There are six confirmed cases being studied by the Food and Drug Administration, Centers for Disease Control and Prevention and Johnson & Johnson. Whether the vaccine has a direct causative effect on the clots is unknown at this time.
Factually, more than 7 million people have received the Johnson & Johnson one-dose vaccine, but only six cases have been singled out for having severe blood clots, which is about one in a million.
All of the cases were observed in women, between 18 and 48 years old.
As the Advisory Committee on Immunization Practices debated whether to recommend lifting the pause or giving the shot to only certain groups,a seventh possible case, in a 28-year-old woman, was included Wednesday. The committee said it needed more information on all of the cases and will continue to monitor for more before making a recommendation.
“Everybody is at risk,” Dr. Sarah Long, a pediatrics professor at Drexel University, said at the meeting. “And although it’s a very small risk — it is so serious.”

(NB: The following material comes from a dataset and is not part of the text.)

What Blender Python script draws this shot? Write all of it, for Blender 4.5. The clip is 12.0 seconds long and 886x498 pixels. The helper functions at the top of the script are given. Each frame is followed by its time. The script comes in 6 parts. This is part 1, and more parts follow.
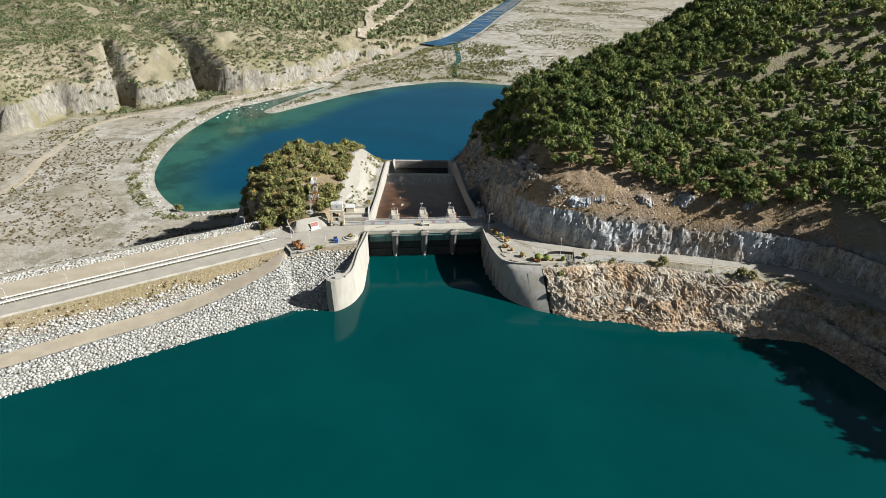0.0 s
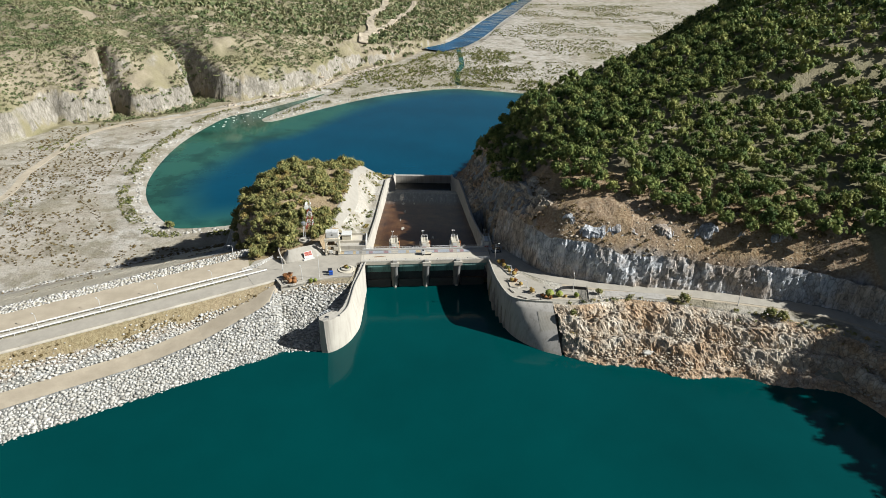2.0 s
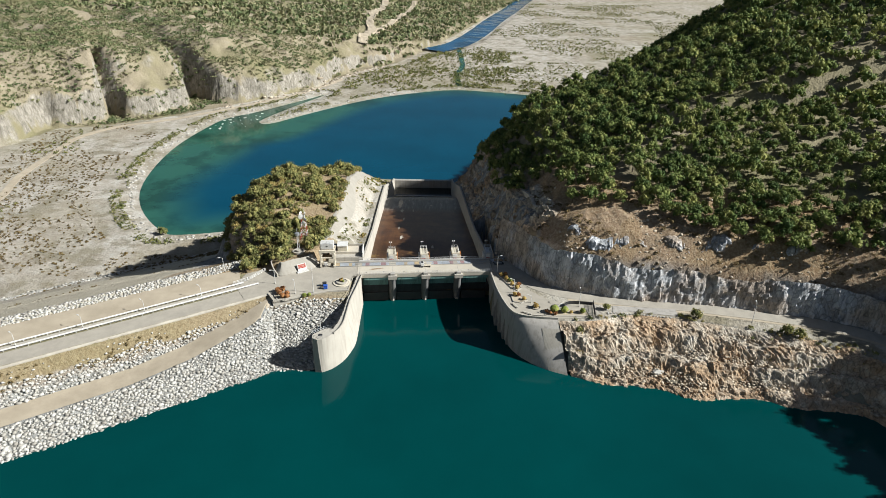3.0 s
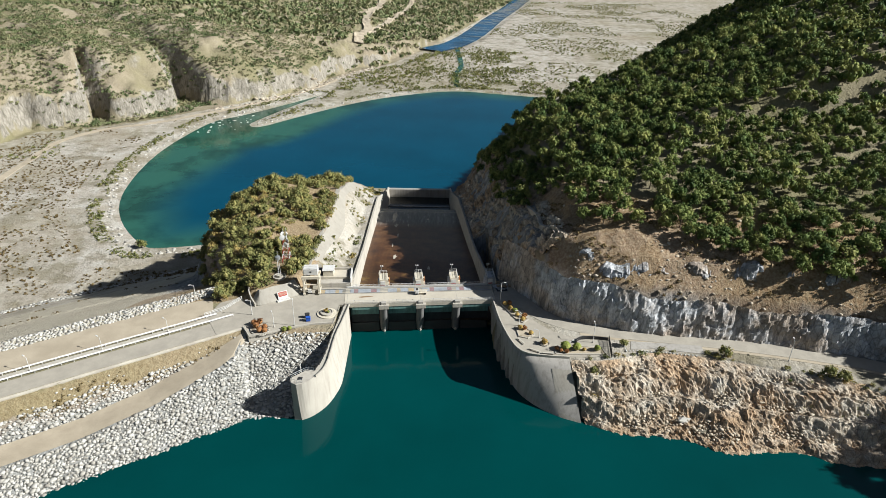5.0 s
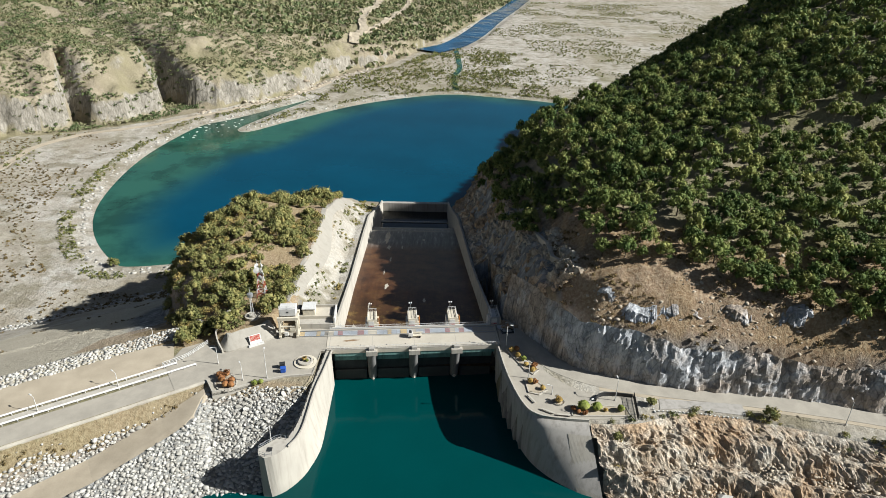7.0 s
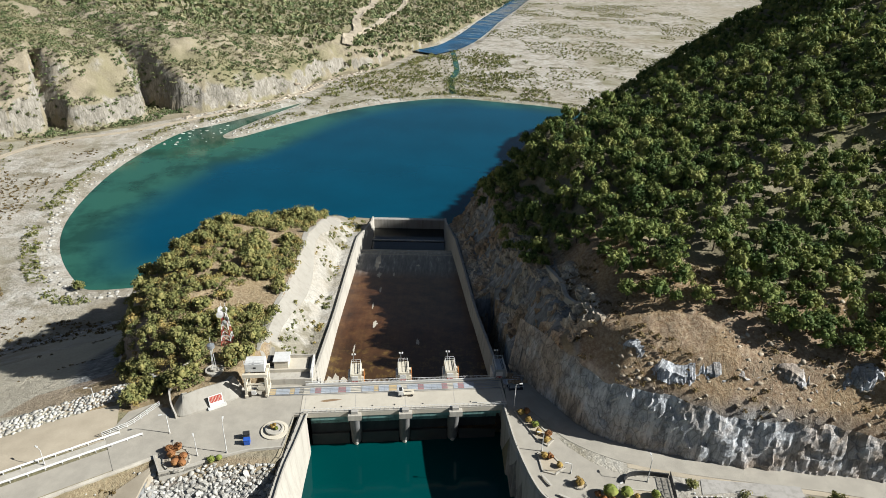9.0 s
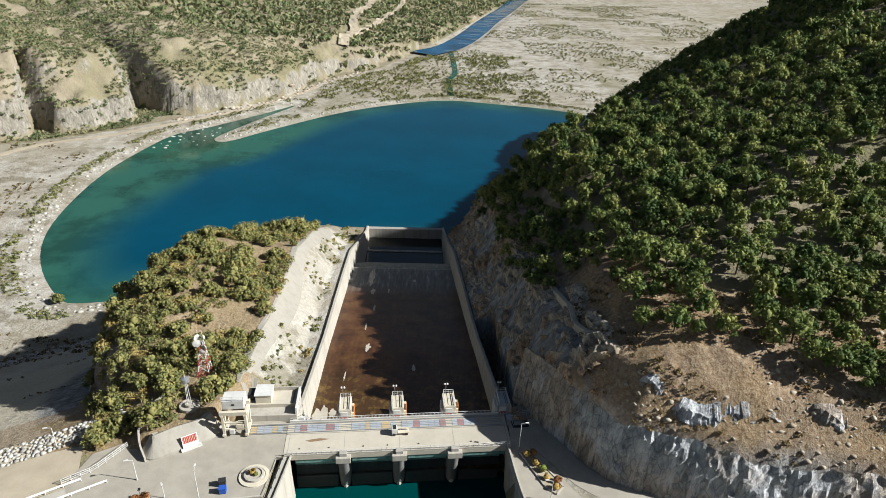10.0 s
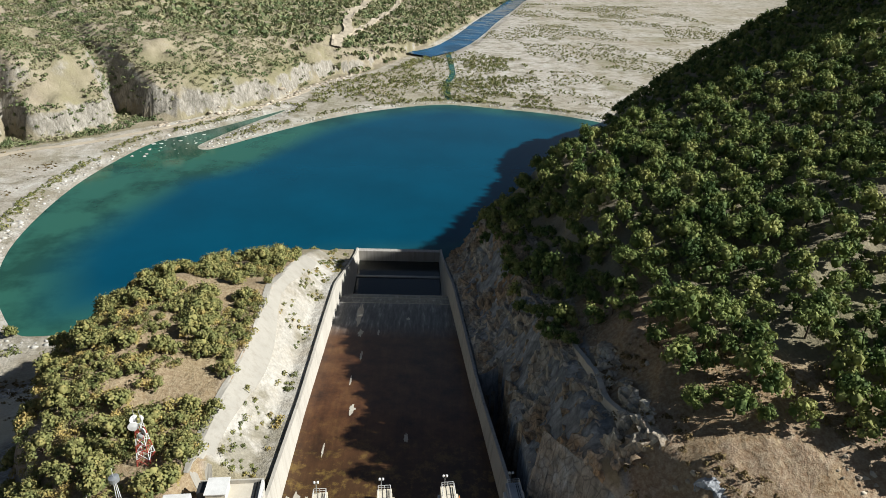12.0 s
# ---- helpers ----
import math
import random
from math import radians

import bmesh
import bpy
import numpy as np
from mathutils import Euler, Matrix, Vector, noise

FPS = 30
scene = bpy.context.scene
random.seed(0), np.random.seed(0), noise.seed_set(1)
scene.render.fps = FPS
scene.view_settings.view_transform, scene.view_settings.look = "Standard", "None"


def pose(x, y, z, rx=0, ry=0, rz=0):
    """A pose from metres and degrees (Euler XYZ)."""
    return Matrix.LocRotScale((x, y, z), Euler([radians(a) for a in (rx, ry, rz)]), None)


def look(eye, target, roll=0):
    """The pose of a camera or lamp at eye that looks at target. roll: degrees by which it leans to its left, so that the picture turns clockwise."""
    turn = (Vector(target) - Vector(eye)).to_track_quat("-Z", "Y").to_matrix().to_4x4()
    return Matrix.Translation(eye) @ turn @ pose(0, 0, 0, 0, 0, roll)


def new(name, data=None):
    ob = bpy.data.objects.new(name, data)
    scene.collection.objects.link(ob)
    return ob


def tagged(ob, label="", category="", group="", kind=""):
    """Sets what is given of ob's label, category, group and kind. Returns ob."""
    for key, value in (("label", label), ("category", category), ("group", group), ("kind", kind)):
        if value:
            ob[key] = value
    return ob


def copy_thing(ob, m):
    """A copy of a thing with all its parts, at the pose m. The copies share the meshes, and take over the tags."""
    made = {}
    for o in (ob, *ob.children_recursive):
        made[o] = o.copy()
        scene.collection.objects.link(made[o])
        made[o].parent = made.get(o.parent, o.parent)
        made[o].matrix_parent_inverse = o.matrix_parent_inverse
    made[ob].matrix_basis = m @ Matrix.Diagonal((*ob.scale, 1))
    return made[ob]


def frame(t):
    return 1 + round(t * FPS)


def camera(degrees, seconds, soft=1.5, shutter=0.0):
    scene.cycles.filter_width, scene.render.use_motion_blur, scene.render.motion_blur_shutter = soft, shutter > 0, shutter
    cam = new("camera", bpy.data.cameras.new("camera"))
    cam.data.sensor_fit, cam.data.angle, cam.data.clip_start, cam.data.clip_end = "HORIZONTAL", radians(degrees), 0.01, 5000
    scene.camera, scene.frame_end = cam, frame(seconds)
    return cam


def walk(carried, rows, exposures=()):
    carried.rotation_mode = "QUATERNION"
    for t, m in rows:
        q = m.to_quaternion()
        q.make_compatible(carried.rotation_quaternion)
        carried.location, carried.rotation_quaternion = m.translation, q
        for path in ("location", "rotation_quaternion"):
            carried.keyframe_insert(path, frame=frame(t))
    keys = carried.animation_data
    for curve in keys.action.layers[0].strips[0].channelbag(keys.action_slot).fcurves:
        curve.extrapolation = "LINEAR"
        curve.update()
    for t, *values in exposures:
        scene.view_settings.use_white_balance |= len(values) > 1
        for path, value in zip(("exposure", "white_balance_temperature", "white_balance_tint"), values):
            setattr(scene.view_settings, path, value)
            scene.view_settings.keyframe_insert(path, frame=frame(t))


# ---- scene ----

Of the six known cases so far, all are white females, with a median age of 33. Within a week or two of taking their shot, they began getting headaches, some of them also had muscle aches, chills, fever, back pain and labored breathing. Many of these are typical side effects of the vaccine, but the increasing severity of symptoms is not. The clotting in the brain found in these women, which are clots that form in the brain’s sinus veins and clog its drainage system, is also different.
Three women remain hospitalized, with two in intensive care. A 45-year-old woman living in Virginia has died. She received the J&J vaccine in early March, and 11 days after taking the shot, was hospitalized with serious adverse symptoms. She died a week later, on March 18.